The annual rejection rate for blacks ranged from 1.8 to 3.7 times the white rejection rate over the seven years, his letter says. He did not say if those figures were increasing or decreasing, although Rebecca Vail, a local spokeswoman for the Bank Board, said the disparity between the rejection rates for whites and blacks was smaller in the last half of 1984 and the last half of 1987.

Mr. Wall also noted that black applicants accounted for only 5 percent of mortgage loan applications at savings institutions in metro Atlanta during the seven years.

"Observed disparities in mortgage lending activity are thus attributable in significant part to the fact that thrift institutions in the Atlanta (metro area) receive very few mortgage loan applications from black applicants," Mr. Wall wrote.

"This clearly requires careful review of advertising, marketing, and loan production activities during individual examinations."

Other agencies have refused to release similar figures for banks, as have the individual banks. The Journal-Constitution study included rejection rates volunteered by the state's two largest savings institutions. Fulton Federal Savings and Loan rejected black applicants for home loans 3.6 times as often as whites from 1985 to 1987. Georgia Federal Bank's variance was 4.2 times in 1987.

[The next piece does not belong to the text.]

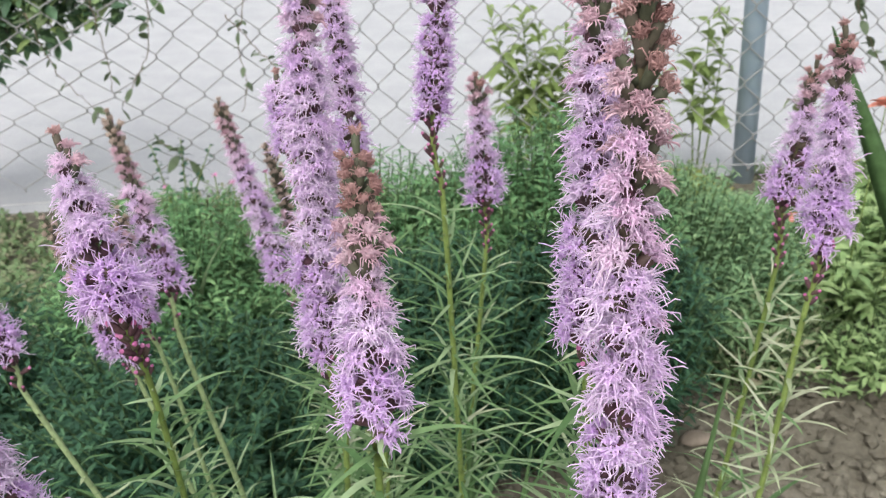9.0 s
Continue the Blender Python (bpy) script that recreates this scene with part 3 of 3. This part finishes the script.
def small_bloom(seed, place, petals, size, label, mat, name="small_flower", group=""):
    rng = np.random.default_rng(seed)
    fl = thing(name, (place[0], place[1], 0), label, "flower", group)
    z = place[2]
    V, F = tube([(0, 0, -0.01), (0.006, 0.004, z * 0.5), (0, 0, z)], [0.0016, 0.0013, 0.001], 5)
    part("stem", mesh_of("stem", V, F, STEM), fl)
    for i in range(petals):
        a = i * 2 * np.pi / petals + rng.normal(0, 0.2)
        lf = rng.uniform(0.1, 0.9)
        V, F = oval_leaves(np.array([(0, 0, z)]), np.array([(math.cos(a) * math.cos(lf), math.sin(a) * math.cos(lf), math.sin(lf))]), np.array([size * rng.uniform(0.8, 1.2)]), np.array([size * 0.6]), rng, 0.3)
        part("petal", mesh_of("petal", V, F, mat), fl)


def clods(seed, box, count):
    """Crumbs and clods of soil lying on the bed."""
    rng = np.random.default_rng(seed)
    pieces = []
    for i in range(count):
        x, y = rng.uniform(box[0], box[2]), rng.uniform(box[1], box[3])
        r = 0.002 + 0.012 * rng.random() ** 3
        bm = bmesh.new()
        bmesh.ops.create_icosphere(bm, subdivisions=1, radius=r)
        sq = rng.uniform(0.55, 0.9)
        V = [np.array(v.co) * (1 + rng.normal(0, 0.24)) * [1, rng.uniform(0.9, 1.1), sq] + [x, y, relief(x, y) + r * 0.25] for v in bm.verts]
        F = [tuple(v.index for v in f.verts) for f in bm.faces]
        bm.free()
        pieces.append((V, F, 0))
    V, F, S = joined(pieces)
    tagged(new("soil_clods", mesh_of("soil_clods", V, F, SOIL, smooth=False)), "crumbly clods of dry brown soil on the bed", "soil", kind="stuff")


def stone(seed, place, r, label):
    rng = np.random.default_rng(seed)
    bm = bmesh.new()
    bmesh.ops.create_icosphere(bm, subdivisions=3, radius=r)
    V = [np.array(v.co) * (1 + 0.22 * noise.noise(v.co * 40 + Vector((seed, 0, 0)))) * [1.3, 0.9, 0.42] for v in bm.verts]
    F = [tuple(v.index for v in f.verts) for f in bm.faces]
    bm.free()
    ob = new("stone", mesh_of("stone", V, F, STONE))
    ob.location = (*place, relief(*place) + r * 0.3)
    tagged(ob, label, "stone")


# ---- the place ----
ground()
road()
chain_fence()
fence_post(1.536, -0.078, 1.25, "blue-grey painted steel fence post leaning slightly")
fence_post(-1.45, 0.0, 1.25, "blue-grey painted steel fence post standing upright")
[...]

The rejection rates tell nothing about the creditworthiness of those who applied. However, many real estate agents said they don't refer homebuyers to lenders unless they can qualify at least on the two most important lending criteria: income and debt. Some agents also have lenders "pre-qualify" applicants, or check their credit history, before an application is made.

The issues raised in the newspaper series are also being examined by the U.S. Department of Housing and Urban Development and the U.S. Justice Department.

The Justice Department had agreed to wait for the agencies' responses before deciding whether or not to subpoena loan application files and other documents to look for possible violations of the Equal Credit Opportunity Act.